Cleveland nonetheless continues to be nominated by executives around the league as the most likely destination for Jackson. Yet we must again pass along the disclaimer that obstacles to a Cavs-Warriors swap remain, even if Cleveland’s 0-2 start has put LeBron James and his overhauled supporting cast on a path toward desperate faster than anyone imagined.
Sources say that both LeBron and Shaq -- although they have no plans to say so publicly – like the idea of acquiring Jackson. But Cleveland’s reluctance to part with Zydrunas Ilgauskas and his $11.5 million expiring contract in the exchange, which would make the Cavs smaller as a team and strip them of their O’Neal injury insurance, has been well chronicled.
If the Warriors were willing to package Ronny Turiaf along with Jackson or planning to waive Ilgauskas after they got him – potentially setting up Big Z to rejoin the Cavs after a 30-day wait as seen last season with Antonio McDyess – Cleveland’s perspective would presumably change. Every signal I’m getting, though, suggests that Golden State would be amenable to neither of those scenarios.
So, either another team (or two) must be recruited to help facilitate a Jackson-to-Cleveland swap. Or that deal depends on the early season discomfort in Cleveland or Golden State reaching the point that it causes one of the teams involved to amend their current stance.
The Nuggets, sources say, remain interested Jackson as well, but Denver’s trade exception which expires next week is down to $7.4 million. Which means that the exception is a touch too small to accommodate Jackson’s $7.65 million salary, even if Denver was prepared to absorb the long-term tax implications of adding the 31-year-old to their payroll.

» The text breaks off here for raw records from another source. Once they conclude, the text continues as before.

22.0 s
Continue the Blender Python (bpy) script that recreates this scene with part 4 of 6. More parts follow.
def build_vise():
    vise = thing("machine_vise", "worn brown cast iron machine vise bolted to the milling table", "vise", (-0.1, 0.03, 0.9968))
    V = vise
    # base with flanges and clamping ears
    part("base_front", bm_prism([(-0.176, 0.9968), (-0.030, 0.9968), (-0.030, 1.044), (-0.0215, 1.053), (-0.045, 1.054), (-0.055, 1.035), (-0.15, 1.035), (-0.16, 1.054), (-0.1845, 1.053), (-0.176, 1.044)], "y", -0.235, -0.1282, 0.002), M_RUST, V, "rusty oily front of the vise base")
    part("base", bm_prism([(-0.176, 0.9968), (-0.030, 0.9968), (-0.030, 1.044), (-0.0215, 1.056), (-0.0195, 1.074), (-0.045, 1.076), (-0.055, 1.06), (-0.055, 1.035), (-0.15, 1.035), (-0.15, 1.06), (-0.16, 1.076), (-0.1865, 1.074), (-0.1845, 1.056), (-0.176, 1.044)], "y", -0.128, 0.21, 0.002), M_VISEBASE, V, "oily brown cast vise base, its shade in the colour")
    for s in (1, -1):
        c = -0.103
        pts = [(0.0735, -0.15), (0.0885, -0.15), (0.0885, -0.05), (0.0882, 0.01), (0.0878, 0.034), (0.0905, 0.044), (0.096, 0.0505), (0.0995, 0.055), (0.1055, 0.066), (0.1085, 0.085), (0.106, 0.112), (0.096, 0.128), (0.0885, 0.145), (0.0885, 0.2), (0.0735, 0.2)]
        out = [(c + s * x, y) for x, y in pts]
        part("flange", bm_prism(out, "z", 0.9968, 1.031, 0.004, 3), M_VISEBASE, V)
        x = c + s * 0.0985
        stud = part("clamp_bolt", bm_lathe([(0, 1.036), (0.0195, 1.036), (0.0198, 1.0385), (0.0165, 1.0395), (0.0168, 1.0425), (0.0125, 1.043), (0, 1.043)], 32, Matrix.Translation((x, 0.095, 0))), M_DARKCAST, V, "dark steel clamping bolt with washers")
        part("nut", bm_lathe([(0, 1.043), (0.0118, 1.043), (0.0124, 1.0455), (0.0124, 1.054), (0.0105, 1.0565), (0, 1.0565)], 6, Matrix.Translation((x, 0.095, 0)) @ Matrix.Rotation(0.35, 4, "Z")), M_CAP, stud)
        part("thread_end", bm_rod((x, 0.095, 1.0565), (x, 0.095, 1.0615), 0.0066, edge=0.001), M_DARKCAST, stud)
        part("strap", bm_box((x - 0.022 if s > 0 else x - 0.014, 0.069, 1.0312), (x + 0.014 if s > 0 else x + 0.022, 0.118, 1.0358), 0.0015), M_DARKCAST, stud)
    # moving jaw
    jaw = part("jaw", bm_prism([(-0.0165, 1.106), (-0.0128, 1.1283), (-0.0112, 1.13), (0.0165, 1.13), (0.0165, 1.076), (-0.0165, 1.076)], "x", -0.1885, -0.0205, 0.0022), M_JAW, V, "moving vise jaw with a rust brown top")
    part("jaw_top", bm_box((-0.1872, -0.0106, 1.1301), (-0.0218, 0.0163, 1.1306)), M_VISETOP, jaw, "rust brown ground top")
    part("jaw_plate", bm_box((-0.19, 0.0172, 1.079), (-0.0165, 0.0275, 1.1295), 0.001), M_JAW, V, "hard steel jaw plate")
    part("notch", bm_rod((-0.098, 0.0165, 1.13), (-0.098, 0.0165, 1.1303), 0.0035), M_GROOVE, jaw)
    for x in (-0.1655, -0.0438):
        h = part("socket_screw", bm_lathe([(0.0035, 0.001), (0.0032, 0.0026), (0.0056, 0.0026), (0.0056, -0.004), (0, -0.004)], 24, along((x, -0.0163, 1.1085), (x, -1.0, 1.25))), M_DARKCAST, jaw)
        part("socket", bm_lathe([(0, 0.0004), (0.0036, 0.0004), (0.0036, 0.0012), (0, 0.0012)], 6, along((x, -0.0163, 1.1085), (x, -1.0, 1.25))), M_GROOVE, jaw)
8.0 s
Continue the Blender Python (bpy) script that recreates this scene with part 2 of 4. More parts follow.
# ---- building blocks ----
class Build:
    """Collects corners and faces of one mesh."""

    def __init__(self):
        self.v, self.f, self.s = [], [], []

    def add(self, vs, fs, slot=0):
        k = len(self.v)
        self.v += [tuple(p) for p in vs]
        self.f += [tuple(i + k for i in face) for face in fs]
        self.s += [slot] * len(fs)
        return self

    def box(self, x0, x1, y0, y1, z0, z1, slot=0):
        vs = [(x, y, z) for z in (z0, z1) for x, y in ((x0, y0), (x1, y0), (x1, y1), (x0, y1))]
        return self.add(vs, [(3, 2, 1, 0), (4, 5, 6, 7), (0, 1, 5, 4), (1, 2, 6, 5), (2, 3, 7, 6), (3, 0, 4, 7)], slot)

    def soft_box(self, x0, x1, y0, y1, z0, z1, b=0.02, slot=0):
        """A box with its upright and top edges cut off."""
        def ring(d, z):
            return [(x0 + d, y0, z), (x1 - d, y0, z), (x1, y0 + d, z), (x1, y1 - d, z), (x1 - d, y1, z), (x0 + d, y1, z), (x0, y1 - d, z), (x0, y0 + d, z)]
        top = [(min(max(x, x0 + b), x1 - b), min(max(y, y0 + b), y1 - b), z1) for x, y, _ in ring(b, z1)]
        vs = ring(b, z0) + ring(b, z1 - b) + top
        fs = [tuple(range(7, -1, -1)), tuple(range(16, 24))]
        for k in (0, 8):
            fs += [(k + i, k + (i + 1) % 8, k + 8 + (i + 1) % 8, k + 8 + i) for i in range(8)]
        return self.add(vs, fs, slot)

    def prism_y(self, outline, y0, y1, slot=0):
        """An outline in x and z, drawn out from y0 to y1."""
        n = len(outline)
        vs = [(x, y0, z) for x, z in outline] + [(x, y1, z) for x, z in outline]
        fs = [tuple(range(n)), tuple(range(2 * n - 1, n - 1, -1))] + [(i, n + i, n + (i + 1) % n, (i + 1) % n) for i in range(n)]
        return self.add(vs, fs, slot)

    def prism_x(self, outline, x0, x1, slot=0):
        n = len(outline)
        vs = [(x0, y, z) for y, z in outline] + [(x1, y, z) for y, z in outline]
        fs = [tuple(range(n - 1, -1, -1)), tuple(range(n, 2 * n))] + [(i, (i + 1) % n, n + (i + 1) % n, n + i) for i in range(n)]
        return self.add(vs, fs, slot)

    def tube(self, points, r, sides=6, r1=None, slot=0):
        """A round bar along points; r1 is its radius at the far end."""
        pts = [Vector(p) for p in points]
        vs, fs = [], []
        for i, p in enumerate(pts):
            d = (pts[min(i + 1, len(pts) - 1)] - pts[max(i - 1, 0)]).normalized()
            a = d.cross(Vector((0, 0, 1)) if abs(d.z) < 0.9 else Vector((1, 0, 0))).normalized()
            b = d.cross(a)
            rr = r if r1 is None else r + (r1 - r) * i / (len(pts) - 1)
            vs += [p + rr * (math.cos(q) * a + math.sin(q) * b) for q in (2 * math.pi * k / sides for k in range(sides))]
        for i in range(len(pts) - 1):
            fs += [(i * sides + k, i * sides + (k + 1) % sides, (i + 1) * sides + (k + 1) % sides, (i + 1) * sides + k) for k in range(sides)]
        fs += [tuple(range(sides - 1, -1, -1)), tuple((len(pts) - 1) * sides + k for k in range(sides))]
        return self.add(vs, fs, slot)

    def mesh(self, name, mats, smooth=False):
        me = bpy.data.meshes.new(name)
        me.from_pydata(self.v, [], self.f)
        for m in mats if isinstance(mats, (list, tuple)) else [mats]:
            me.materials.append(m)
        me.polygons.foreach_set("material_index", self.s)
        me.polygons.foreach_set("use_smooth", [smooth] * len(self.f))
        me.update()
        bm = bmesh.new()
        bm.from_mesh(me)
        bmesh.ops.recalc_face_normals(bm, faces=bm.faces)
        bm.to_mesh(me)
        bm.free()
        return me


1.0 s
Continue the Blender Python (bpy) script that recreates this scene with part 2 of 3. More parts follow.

Charlotte is the only other inquirer we’ve pinpointed so far, but I’ve been strongly cautioned that there are other teams with serious interest in Jackson that have yet to be publicly identified.
Yet I was also told in strong terms that neither San Antonio nor the Los Angeles Clippers are on that list. And we covered last week how Dallas, with Shawn Marion and Josh Howard already on the roster, has been telling the Warriors that they’re not interested, even though Jackson’s publicly stated dream destinations are Cleveland, New York or one of the three Texas teams.
New Orleans, by contrast, would appear to have a clear and growing need for Jackson’s scoring threat and swagger from the wing, especially if you’re making judgments based on the mere 20 combined points managed by Morris Peterson, Julian Wright, Peja Stojakovic and James Posey in the Hornets’ season-opening loss at San Antonio. Yet it remains to be seen whether the Hornets will firmly enter the bidding for Jackson, who, remember, has a three-year contract extension worth nearly $28 million that kicks in after this season.